Rows from a dataset:
==*==
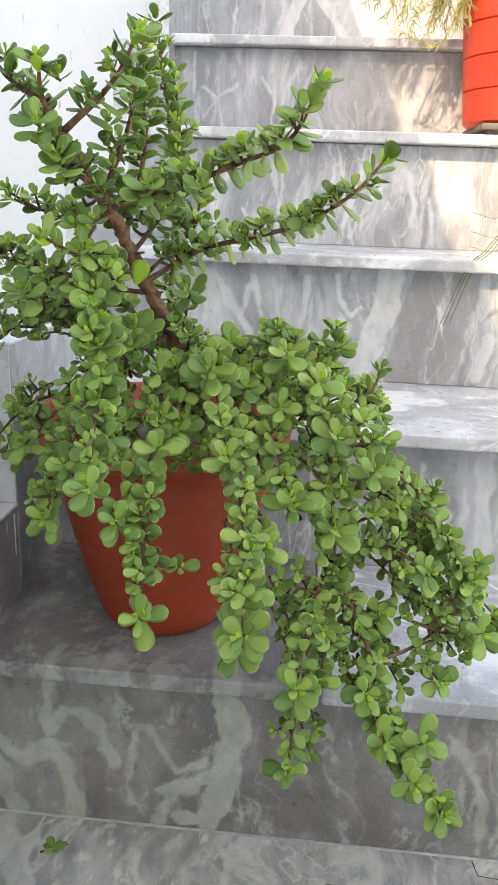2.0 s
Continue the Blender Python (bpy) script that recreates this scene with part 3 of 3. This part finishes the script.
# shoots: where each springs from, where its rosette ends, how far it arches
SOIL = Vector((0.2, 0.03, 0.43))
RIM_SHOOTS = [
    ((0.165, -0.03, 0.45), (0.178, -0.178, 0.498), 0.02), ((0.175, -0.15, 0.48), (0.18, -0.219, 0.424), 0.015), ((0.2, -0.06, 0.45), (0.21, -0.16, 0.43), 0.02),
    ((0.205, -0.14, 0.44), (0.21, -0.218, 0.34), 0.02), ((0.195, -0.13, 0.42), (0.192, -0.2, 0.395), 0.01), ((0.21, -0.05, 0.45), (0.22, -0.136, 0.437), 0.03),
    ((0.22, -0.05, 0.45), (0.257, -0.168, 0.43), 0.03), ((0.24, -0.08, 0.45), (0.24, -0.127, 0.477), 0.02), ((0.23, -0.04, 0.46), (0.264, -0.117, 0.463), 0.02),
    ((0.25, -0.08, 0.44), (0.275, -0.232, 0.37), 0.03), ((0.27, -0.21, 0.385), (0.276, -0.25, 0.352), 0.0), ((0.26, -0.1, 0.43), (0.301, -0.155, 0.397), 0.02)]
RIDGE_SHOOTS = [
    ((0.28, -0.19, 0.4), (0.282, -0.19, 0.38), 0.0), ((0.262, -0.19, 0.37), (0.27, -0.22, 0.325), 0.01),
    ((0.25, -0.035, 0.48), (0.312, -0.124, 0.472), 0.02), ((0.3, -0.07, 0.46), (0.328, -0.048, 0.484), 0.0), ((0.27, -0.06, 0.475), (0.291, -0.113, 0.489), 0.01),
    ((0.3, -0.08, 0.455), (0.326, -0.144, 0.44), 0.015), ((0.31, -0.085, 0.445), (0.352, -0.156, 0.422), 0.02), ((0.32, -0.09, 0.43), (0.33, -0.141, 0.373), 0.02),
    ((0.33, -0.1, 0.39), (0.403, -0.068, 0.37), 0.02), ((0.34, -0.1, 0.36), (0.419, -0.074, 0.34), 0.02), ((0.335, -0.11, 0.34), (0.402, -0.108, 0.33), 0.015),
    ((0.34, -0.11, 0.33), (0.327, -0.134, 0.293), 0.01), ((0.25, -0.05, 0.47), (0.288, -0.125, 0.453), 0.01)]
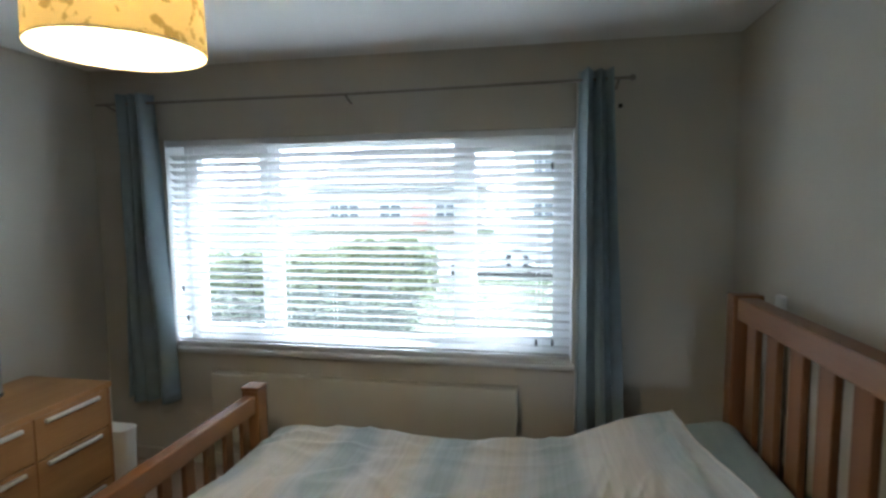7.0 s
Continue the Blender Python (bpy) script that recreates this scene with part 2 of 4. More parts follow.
==*==
» **What to do**
Copy the entries above faithfully and omit every image.

» **Answer for this exercise**
2.0 s
Continue the Blender Python (bpy) script that recreates this scene with part 3 of 3. This part finishes the script.
# shoots: where each springs from, where its rosette ends, how far it arches
SOIL = Vector((0.2, 0.03, 0.43))
RIM_SHOOTS = [
    ((0.165, -0.03, 0.45), (0.178, -0.178, 0.498), 0.02), ((0.175, -0.15, 0.48), (0.18, -0.219, 0.424), 0.015), ((0.2, -0.06, 0.45), (0.21, -0.16, 0.43), 0.02),
    ((0.205, -0.14, 0.44), (0.21, -0.218, 0.34), 0.02), ((0.195, -0.13, 0.42), (0.192, -0.2, 0.395), 0.01), ((0.21, -0.05, 0.45), (0.22, -0.136, 0.437), 0.03),
    ((0.22, -0.05, 0.45), (0.257, -0.168, 0.43), 0.03), ((0.24, -0.08, 0.45), (0.24, -0.127, 0.477), 0.02), ((0.23, -0.04, 0.46), (0.264, -0.117, 0.463), 0.02),
    ((0.25, -0.08, 0.44), (0.275, -0.232, 0.37), 0.03), ((0.27, -0.21, 0.385), (0.276, -0.25, 0.352), 0.0), ((0.26, -0.1, 0.43), (0.301, -0.155, 0.397), 0.02)]
RIDGE_SHOOTS = [
    ((0.28, -0.19, 0.4), (0.282, -0.19, 0.38), 0.0), ((0.262, -0.19, 0.37), (0.27, -0.22, 0.325), 0.01),
    ((0.25, -0.035, 0.48), (0.312, -0.124, 0.472), 0.02), ((0.3, -0.07, 0.46), (0.328, -0.048, 0.484), 0.0), ((0.27, -0.06, 0.475), (0.291, -0.113, 0.489), 0.01),
    ((0.3, -0.08, 0.455), (0.326, -0.144, 0.44), 0.015), ((0.31, -0.085, 0.445), (0.352, -0.156, 0.422), 0.02), ((0.32, -0.09, 0.43), (0.33, -0.141, 0.373), 0.02),
    ((0.33, -0.1, 0.39), (0.403, -0.068, 0.37), 0.02), ((0.34, -0.1, 0.36), (0.419, -0.074, 0.34), 0.02), ((0.335, -0.11, 0.34), (0.402, -0.108, 0.33), 0.015),
    ((0.34, -0.11, 0.33), (0.327, -0.134, 0.293), 0.01), ((0.25, -0.05, 0.47), (0.288, -0.125, 0.453), 0.01)]
7.0 s
Continue the Blender Python (bpy) script that recreates this scene with part 2 of 4. More parts follow.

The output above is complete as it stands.